In case you don’t, the point of Rosling’s talk is that household electrical appliances allow us more time to enrich our lives in other ways.
This isn’t an original observation. Adam Smith relates a story in the Wealth of Nations about how with the first fire engines a boy was kept employed at all times to open and shut a particular valve on the machine. The boy then discovered he could tie a string to the handle of the valve and the work was done automatically, allowing him time to play with his friends.
It is not at all discussed how that boy might have made himself redundant in more than one sense of that word, but oh well...
Still, Rosling’s point is well worth making and less focussed on what some might perceive as cold economics.
The Google advert tells the story of a farmer in Soy, Kenya, called Zach Matere. Access to information saves his crops and transforms his community.
More machines means more time, more education, and the power to make the world a better place in every way imaginable.
Of course, computers and the internet need electricity. So do washing machines. And if everyone is to have these things, freeing up more time and labour, allowing us to enrich ourselves both materially and intellectually, the world will need more electricity and it will need to be affordable.
So what is the scale and nature of the problem of providing everyone with more and affordable electricity?
The United Nations estimates that a fifth of the world population still lack access to electricity. That’s about 1.5 billion people, or double the entire population of the European continent. As you’d expect, they’re mostly to be found in poorer, developing nations.
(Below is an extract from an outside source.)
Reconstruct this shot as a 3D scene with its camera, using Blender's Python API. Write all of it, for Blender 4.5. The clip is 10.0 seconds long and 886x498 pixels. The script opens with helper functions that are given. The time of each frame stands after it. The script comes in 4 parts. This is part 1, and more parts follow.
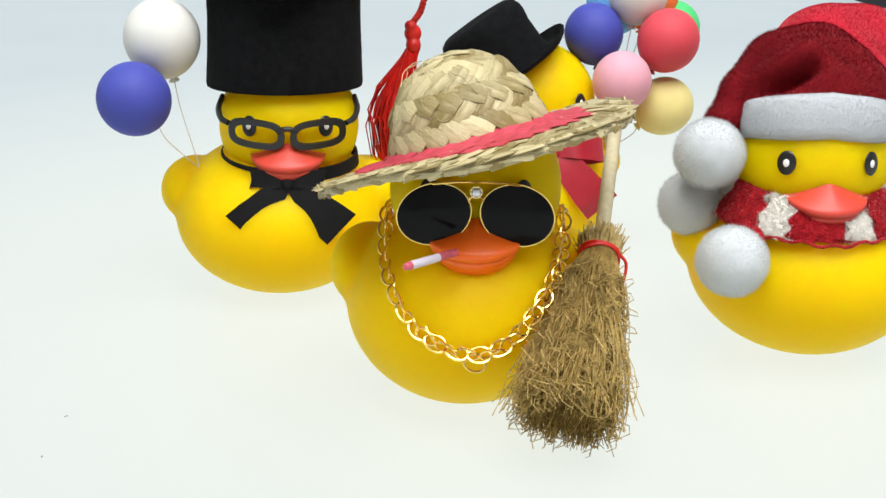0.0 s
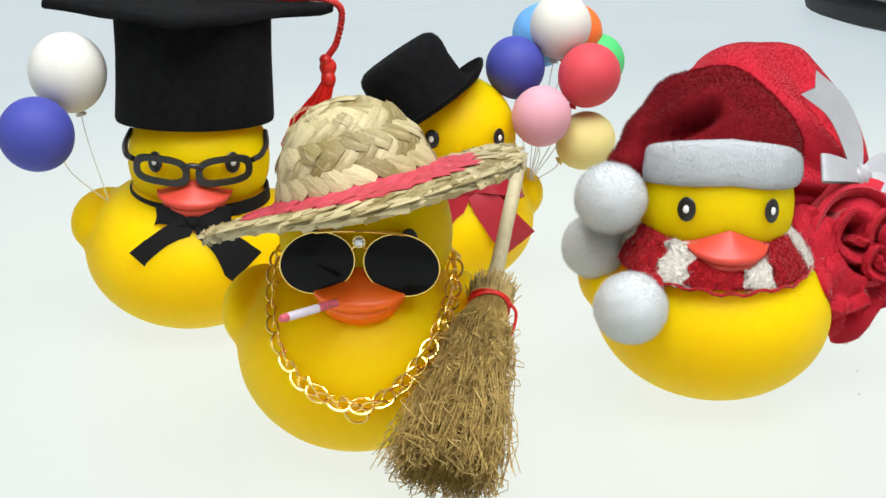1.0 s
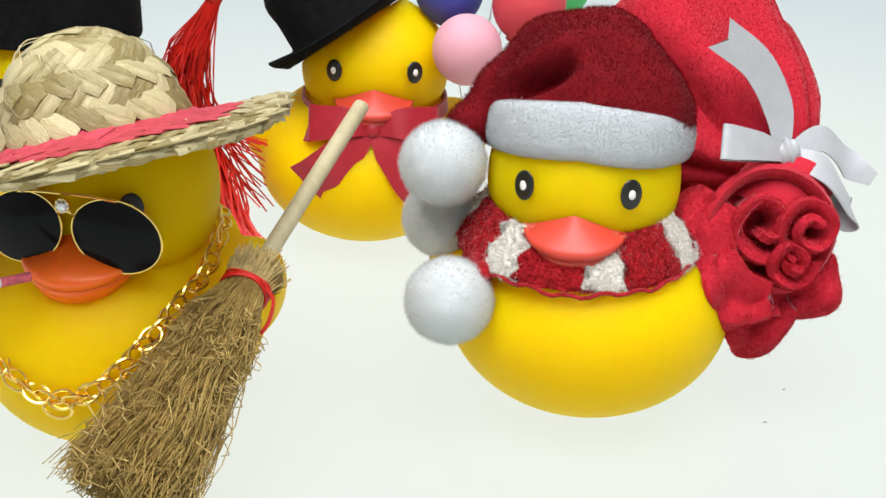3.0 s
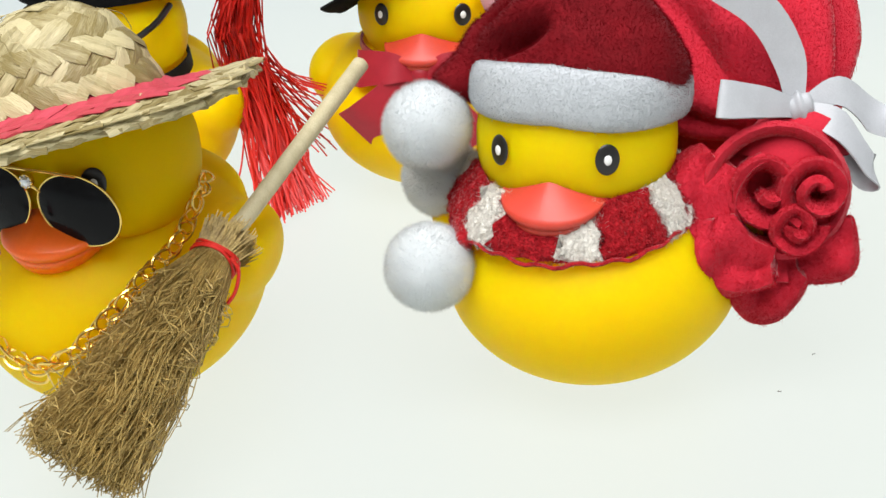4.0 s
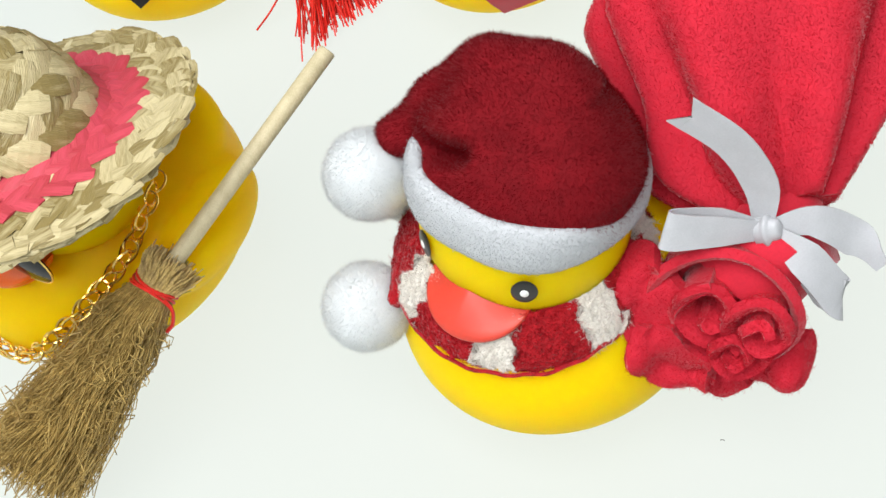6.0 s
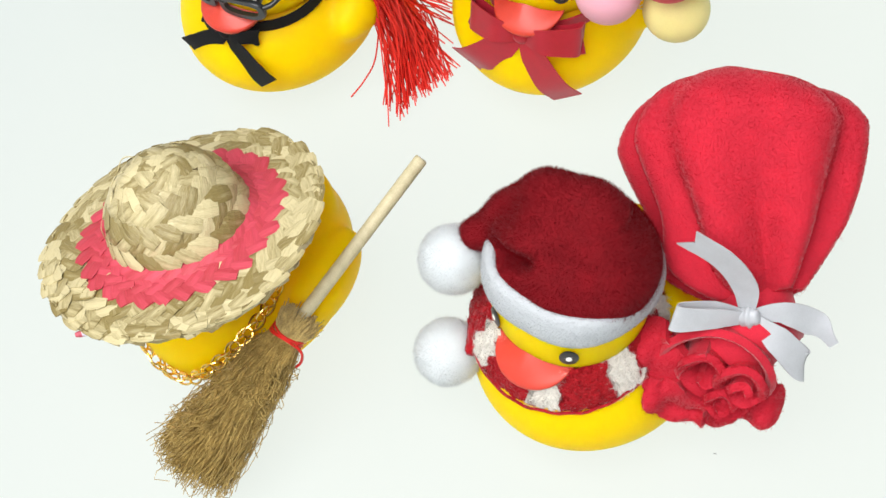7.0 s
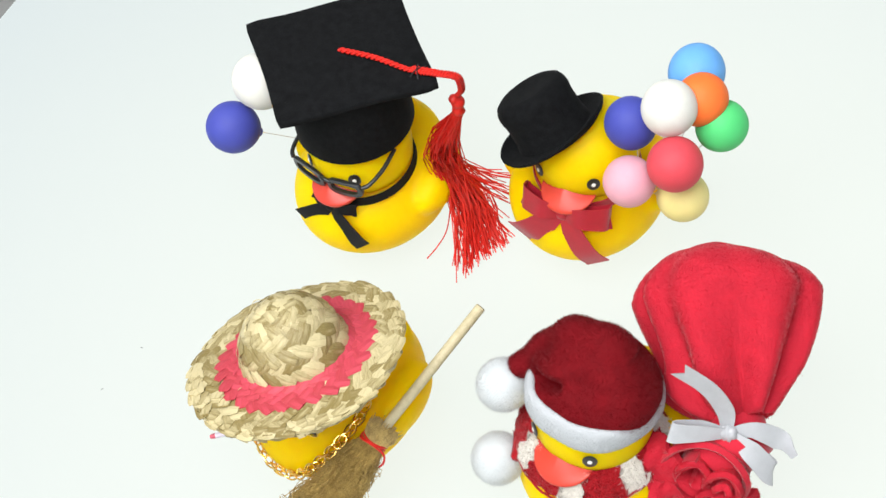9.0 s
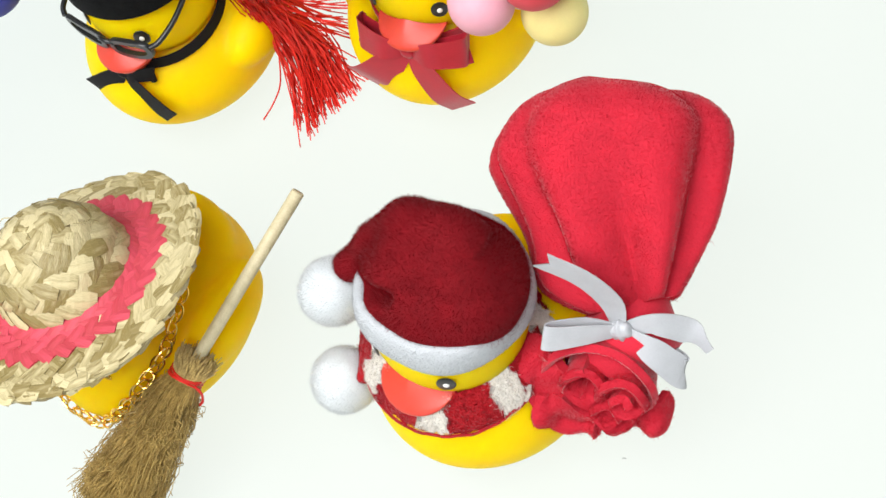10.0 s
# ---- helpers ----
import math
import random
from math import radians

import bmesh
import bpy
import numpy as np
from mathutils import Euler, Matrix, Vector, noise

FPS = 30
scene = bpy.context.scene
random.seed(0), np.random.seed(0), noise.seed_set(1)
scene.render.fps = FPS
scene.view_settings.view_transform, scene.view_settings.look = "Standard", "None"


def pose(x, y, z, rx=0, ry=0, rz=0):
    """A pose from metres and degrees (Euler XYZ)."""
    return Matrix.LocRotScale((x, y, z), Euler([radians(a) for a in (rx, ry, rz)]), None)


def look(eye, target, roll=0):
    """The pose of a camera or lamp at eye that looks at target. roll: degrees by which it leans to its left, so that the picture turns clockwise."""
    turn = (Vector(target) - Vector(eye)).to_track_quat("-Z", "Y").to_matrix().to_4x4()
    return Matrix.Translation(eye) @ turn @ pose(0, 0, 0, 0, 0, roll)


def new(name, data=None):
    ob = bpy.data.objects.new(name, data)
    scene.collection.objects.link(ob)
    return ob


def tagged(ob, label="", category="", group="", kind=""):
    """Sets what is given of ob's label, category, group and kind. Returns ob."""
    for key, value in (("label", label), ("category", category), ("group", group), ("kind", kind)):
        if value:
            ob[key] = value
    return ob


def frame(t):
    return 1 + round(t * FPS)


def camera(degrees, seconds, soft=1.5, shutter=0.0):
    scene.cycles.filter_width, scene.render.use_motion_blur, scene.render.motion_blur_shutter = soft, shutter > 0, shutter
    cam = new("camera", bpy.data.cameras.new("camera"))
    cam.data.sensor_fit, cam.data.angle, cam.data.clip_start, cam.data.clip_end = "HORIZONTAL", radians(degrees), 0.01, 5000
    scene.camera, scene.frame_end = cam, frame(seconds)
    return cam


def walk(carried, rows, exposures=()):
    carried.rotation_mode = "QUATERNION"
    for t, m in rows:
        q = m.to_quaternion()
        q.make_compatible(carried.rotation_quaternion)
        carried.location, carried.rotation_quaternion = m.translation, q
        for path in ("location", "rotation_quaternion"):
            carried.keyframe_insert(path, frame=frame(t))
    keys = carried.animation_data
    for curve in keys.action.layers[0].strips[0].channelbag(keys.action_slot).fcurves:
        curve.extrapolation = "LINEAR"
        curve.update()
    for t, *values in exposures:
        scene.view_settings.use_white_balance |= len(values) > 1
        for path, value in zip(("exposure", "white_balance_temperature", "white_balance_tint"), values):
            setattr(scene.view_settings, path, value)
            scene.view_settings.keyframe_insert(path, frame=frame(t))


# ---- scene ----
cam = camera(34.2, 10.0)
PATH = [
    (0, (-0.078, -0.395, 0.152), (0.364, 1.487, -0.361), 0.6),
    (0.5, (-0.074, -0.393, 0.157), (0.364, 1.491, -0.352), 1.1),
    (0.7, (-0.066, -0.395, 0.158), (0.373, 1.491, -0.341), 1.1),
    (1, (-0.045, -0.394, 0.165), (0.4, 1.486, -0.349), 1.2),
    (1.2, (-0.034, -0.39, 0.164), (0.433, 1.485, -0.353), 0.9),
    (1.5, (-0.016, -0.384, 0.164), (0.385, 1.498, -0.38), 1.0),
    (1.8, (-0.001, -0.377, 0.165), (0.303, 1.529, -0.358), 0.9),
    (2, (0.017, -0.372, 0.166), (0.249, 1.543, -0.362), 1.7),
    (2.3, (0.044, -0.36, 0.163), (0.154, 1.563, -0.376), 2.7),
    (2.5, (0.065, -0.352, 0.163), (0.156, 1.558, -0.423), 3.1),
    (2.8, (0.08, -0.339, 0.166), (0.186, 1.546, -0.495), 2.7),
    (3, (0.097, -0.332, 0.169), (0.173, 1.551, -0.501), 2.1),
    (3.2, (0.112, -0.33, 0.176), (0.11, 1.545, -0.521), 0.9),
    (4.3, (0.189, -0.286, 0.194), (-0.194, 1.458, -0.708), -3.1),
    (4.5, (0.196, -0.257, 0.205), (-0.223, 1.435, -0.776), -3.5),
    (4.8, (0.206, -0.227, 0.218), (-0.267, 1.351, -0.916), -4.1),
    (5, (0.227, -0.198, 0.223), (-0.375, 1.244, -1.025), -6.7),
    (5.2, (0.23, -0.18, 0.229), (-0.336, 1.232, -1.069), -6.6),
    (5.5, (0.234, -0.159, 0.271), (-0.354, 1.124, -1.147), -8.9),
    (5.7, (0.234, -0.149, 0.298), (-0.362, 1.01, -1.219), -9.5),
    (6.8, (0.245, -0.149, 0.434), (-0.344, 0.659, -1.298), -14.5),
    (7, (0.242, -0.163, 0.461), (-0.342, 0.69, -1.251), -12.8),
    (7.3, (0.244, -0.173, 0.48), (-0.376, 0.771, -1.17), -10.7),
    (7.5, (0.243, -0.172, 0.49), (-0.368, 0.786, -1.156), -9.8),
    (7.7, (0.253, -0.182, 0.502), (-0.385, 0.826, -1.103), -8.8),
    (8, (0.265, -0.198, 0.522), (-0.393, 0.807, -1.077), -9.6),
    (8.5, (0.28, -0.217, 0.549), (-0.407, 0.793, -1.035), -10.2),
    (9, (0.293, -0.233, 0.574), (-0.439, 0.757, -1.002), -13.1),
    (9.3, (0.322, -0.213, 0.538), (-0.463, 0.721, -1.047), -20.8),
    (9.5, (0.331, -0.187, 0.512), (-0.41, 0.698, -1.121), -22.2),
    (9.7, (0.322, -0.152, 0.484), (-0.368, 0.644, -1.216), -22.0),
    (10, (0.3, -0.115, 0.462), (-0.389, 0.626, -1.263), -25.0),
]
LEVEL = pose(0, 0, 0, -1.6)  # brings the plan to the true level of the panel
walk(cam, [(t, LEVEL @ look(eye, target, roll)) for t, eye, target, roll in PATH], exposures=[(0, -0.12), (2.5, -0.14), (4.5, -0.14), (5.5, -0.13), (7, -0.08), (8, -0.03), (10, -0.02)])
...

These are nations which often have a poor grid network and rely on expensive, fault-prone, carbon-emitting, health-risking diesel fuel generators.
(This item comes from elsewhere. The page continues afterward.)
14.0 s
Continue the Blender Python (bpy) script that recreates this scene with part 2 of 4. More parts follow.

And what does the cost look like? In 2009, in Nigeria, about 7.8% of GDP was spent on electricity generation from diesel fuel generators – that’s just diesel fuel generation. This compares to about 2.8% of GDP in the much wealthier United Kingdom for all sources of energy in 2015 – all sources.
H2Go Power is conscious of these problems and is working on a clever solution.
Our battery will last 10 times longer than today’s lithium ion technology. This will provide a power source that is much more potent and portable, reducing reliance on or the need to build a complicated and expensive grid.
That said, the battery also has the potential to vastly improve storage capacity for electricity grids. In sun-rich countries it can improve the efficiency of solar (and wind) generation by 25%.
All of this makes electricity generation much cheaper. Projects like H2Go Power will bring people the washing machine.
And it’s all the better our battery uses water – it’s cheap, plentiful, and it’s good for addressing climate change as well as urban public health issues.